Money raised by the Greater Trail Filipino community last month is helping survivors of Typhoon Haiyan rebuild their lives, one roof tile at a time.
The deadly tropical storm churned through the Philippines archipelago Nov. 8, leaving thousands dead, more than 200,000 homes destroyed, and over one million people displaced.
Siony Thompson, a retired nurse from Genelle, organized a Dec. 1 fundraiser, on behalf of the West Kootenay Filipino Canadian Society, that brought in $3,300 for the cause.
The money was divvied up and sent directly to seven families in the affected areas who have relatives living in Greater Trail and Christina Lake.
“The money was sent a few days after the fundraiser,” explained Thompson. “I’ve talked to the recipients and the funds have been used to build roofs on the damaged houses so they can begin to get back in their homes.”
The 237-kilometre-an hour winds whipped up six-metre walls of seawater that tossed ships inland, and swept many people out to sea.

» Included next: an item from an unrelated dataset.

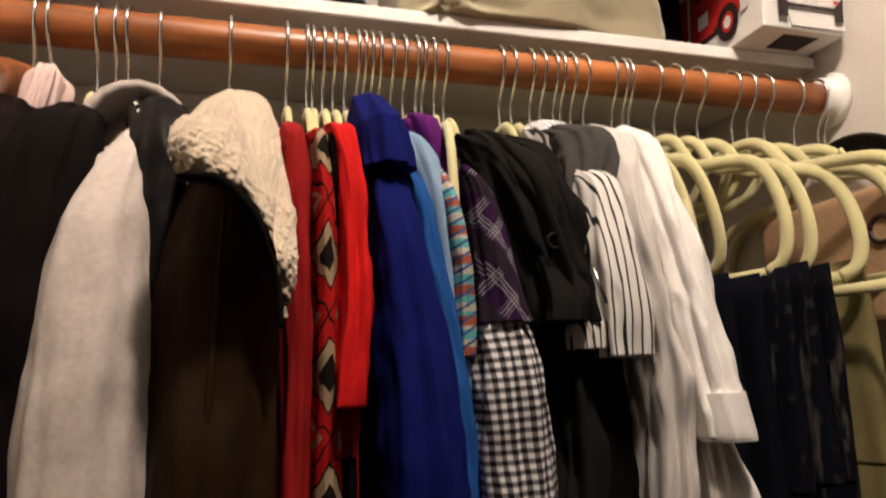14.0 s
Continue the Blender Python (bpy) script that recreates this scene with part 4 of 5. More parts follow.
def sneaker(place, turn, label):
    ob = thing("sneaker", place, label, "sneaker", "teal sneakers", turn)
    L, N = 0.235, 24

    def halfw(f):
        return 0.0470 * (1 - 0.13 * math.sin(math.pi * min(1, max(0, (f - 0.3) / 0.6)))) * max(0.02, 1 - (1 - min(1, f / 0.26)) ** 2.1) ** 0.5 * max(0.1, 1 - max(0, (f - 0.86) / 0.14) ** 2.5) ** 0.5

    def spring(f):
        return 0.009 * max(0, 1 - f / 0.34) ** 1.5
    fs = [0.0, 0.003, 0.008, 0.016, 0.027, 0.04, 0.055, 0.075] + [0.1 + 0.9 * i / 24 for i in range(25)]
    bm = bmesh.new()
    loft(bm, [[Vector((halfw(f) * x, f * L, spring(f) + z)) for x, z in ((-0.96, 0.004), (-1.04, 0.010), (-1.03, 0.018), (-0.93, 0.0235), (0.93, 0.0235), (1.03, 0.018), (1.04, 0.010), (0.96, 0.004), (0.8, 0.0035), (-0.8, 0.0035))] for f in fs])
    part("midsole", bm, FOAM, ob, "thick white foam midsole", smooth=True)
    bm = bmesh.new()
    loft(bm, [[Vector((halfw(f) * 0.86 * x, 0.008 + f * (L - 0.012), spring(f) + z)) for x, z in ((-1, 0.0055), (1, 0.0055), (0.96, 0.0), (-0.96, 0.0))] for f in fs])
    part("outsole", bm, OUTSOLE, ob, "blue-grey rubber outsole")

    def upper_ring(f, off=0.0):
        g = min(1, max(0, (f - 0.02) / 0.48))
        top = 0.026 + 0.112 * (0.35 * g + 0.65 * (3 * g * g - 2 * g ** 3))
        w = halfw(f) * (0.95 + 0.13 * g) + off
        r = []
        for k in range(24):
            a = math.pi * k / 23
            x = w * math.copysign(abs(math.cos(a)) ** (0.6 + 0.25 * g), math.cos(a)) * (1 - 0.04 * g * math.sin(a))
            z = spring(f) + 0.018 + (top - 0.004 + off) * math.sin(a) ** (0.45 + 0.2 * g) * min(1, 0.35 + f * 8)
            v = Vector((x, 0.004 + f * (L - 0.008), z))
            r.append(v + Vector((0.5, 0, 1)) * 0.003 * noise.noise(v * 40))
        return r

    bm = loft(bmesh.new(), [upper_ring(f) for f in fs], True, True, True)
    part("upper", bm, TEAL, ob, smooth=True)
    bm = loft(bmesh.new(), [upper_ring(f, o) for f, o in ((0.085, 0.0002), (0.10, 0.0010), (0.12, 0.0014), (0.14, 0.0014), (0.16, 0.0014), (0.18, 0.0010), (0.195, 0.0002))], True, True, True)
    part("toe_overlay", bm, SUEDE, ob, "black mesh toe overlay", smooth=True)
    for sd in (5, 18):
        pts = [upper_ring(0.25 + 0.025 * k, 0.0008)[sd] for k in range(6)]
        strap("eyestay", pts, ob, 0.003, 0.0012, SUEDE, side=(0.3, 0, 1))
    bm = bmesh.new()
    sweep(bm, glide([(0.0, 0.135, 0.126), (0.0, 0.150, 0.138), (0.0, 0.162, 0.142)], 5), stretch_list([0.030, 0.034, 0.024], 11), 0.009, n=12)
    part("tongue", bm, TEAL, ob, smooth=True)
    return ob


sneaker((-0.217, 1.545, ZS), -8, "teal sneaker with a thick white sole")
sneaker((-0.112, 1.543, ZS), 9, "teal sneaker with a thick white sole")

# ---- tan paper bag hung high on the side wall ----
bagt = thing("paper_bag", (0.0, 1.30, 0.0), "tan paper bag hung high on the wall", "bag")
out = [(0.622, 2.516), (0.806, 2.676), (1.10, 2.676), (1.10, 2.05), (0.548, 2.05), (0.530, 2.19), (0.528, 2.23), (0.537, 2.29), (0.547, 2.337), (0.561, 2.396), (0.590, 2.452)]
back = [Vector((x + 0.13, 0.068, min(z + 0.13, 2.677))) for x, z in out]
part("side", loft(bmesh.new(), [[Vector((x, 0.0, z)) for x, z in out], back]), KRAFT, bagt)
bm = bmesh.new()
sweep(bm, [(0.620, -0.002, 2.517), (0.70, -0.002, 2.587), (0.803, -0.002, 2.676)], 0.0045, n=8)
part("rim", bm, surface("pale_kraft", (0.58, 0.44, 0.29), 0.6, 0.08, 260, 0.1, 12), bagt, "pale folded rim", smooth=True)
part("sticker", poly(bmesh.new(), [(0.588, 2.342), (0.592, 2.314), (0.70, 2.30), (0.72, 2.40), (0.640, 2.402)], -0.0012), surface("yellow_paper", (0.62, 0.50, 0.20), 0.6, 0.06, 200, 0.05, 12), bagt, "yellow paper sticker")
hook = thing("wall_hook", (XL, 1.267, 2.069), "small white plastic wall hook", "hook")
part("plate", solid(0.0005, 0.004, -0.030, 0.0, -0.008, 0.006, 0.0012, 3), WHITEPLASTIC, hook)
part("prong", solid(0.0045, 0.010, -0.022, -0.004, -0.007, -0.001, 0.0012, 3), WHITEPLASTIC, hook)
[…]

“The high water washed away all the families’ belongings,” said Thompson. “The typhoon took everything they owned so our families have to start all over again.”

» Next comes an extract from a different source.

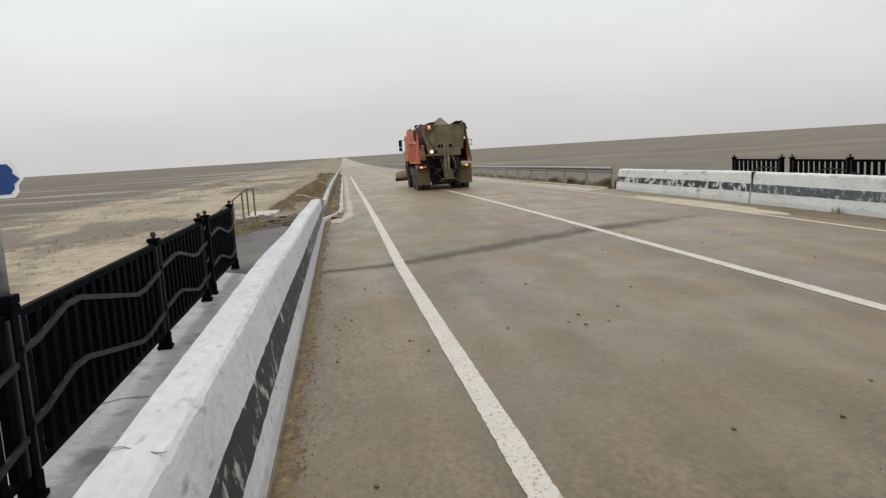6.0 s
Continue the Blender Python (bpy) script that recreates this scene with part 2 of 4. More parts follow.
# ---- ground, road and bridge ----
def ground_z(x, y):
    n = noise.noise(Vector((x * 0.021, y * 0.017, 1.3))) * 0.35 + noise.noise(Vector((x * 0.11, y * 0.08, 5.1))) * 0.10
    far = min(1.0, math.hypot(x, y) / 900)
    plain = PLAIN + n * (1 - 0.6 * far)
    top = road_z(y) - 0.16
    xr = x - road_x(y)
    ridge = 0.24 * smooth01((-1.6 - xr) / 0.9) * smooth01((3.7 + xr) / 0.8) * smooth01((y - 29.5) / 3) * smooth01((160 - y) / 60)
    out = max(-3.9 + 0.75 * smooth01((y - 30) / 3) - xr, xr - 12.6, 0.0)
    bank = top + ridge - out / 2.1 + noise.noise(Vector((x * 0.5, y * 0.4, 2.2))) * 0.07 * (1 if out or xr < -3.4 else 0)
    s = smooth01((y - (abut(x) - 4.5)) / 5.0) + smooth01((-36 - y) / 5.0)
    return max(plain, plain + (bank - plain) * min(1.0, s))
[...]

Although the donated funds have begun the process of rebuilding, it isn’t enough to sustain those in the hardest hit areas, and Thompson worries that the rest of the world will soon forget about the typhoon’s impact to the island country.
“I worry that people will forget like what happened with Hurricane Katrina,” she said. “I think that is what is going to happen and the Filipino people will be forgotten.
“The funding needs to be ongoing and cannot stop now,” Thompson continued. “But how do we do that?”
In addition to the fundraiser, the local Filipino community shipped care packages of food and clothing to family members shortly after the storm, however, those provisions have yet to arrive for those in need.
“I sent a box to my family before Christmas,” said Bella Tilberg, a Trail nurse with family living in the hardest hit region of Tacloban. “And it still hasn’t arrived to help my sister and nephew.”
Tilberg owns a home in Apitong, a community near the downtown core of Tacloban, a highly urbanized city that is a popular tourist destination.
“I have a house there that I planned to be my retirement home,” explained Tilberg. “The foundation is still there but I haven’t seen pictures of the damage yet.”
She is in contact with her sibling, a teacher who lost her job after the typhoon destroyed the school that employed her.
Tilberg said although news channels are reporting that electricity has been repaired in Tacloban, conversations with her sister tell a different story.
“All this time later there is still no power,” she said. “My sister said they are using solar lights,” Tilberg explained. “But it has been raining
so even those aren’t working.”
In March, Tilberg is planning on travelling to Tacloban because the city’s airport is now operational.
However, people are still hungry, looting prevails and aid from organizations like the Red Cross is not reaching those affected.
“It’s been four years since I’ve been to my home,” she said. “I am not excited for this trip but I need to see what has happened with my own eyes.”
The Filipino Society has no further fundraising events planned, but continues to accept monetary donations from the community.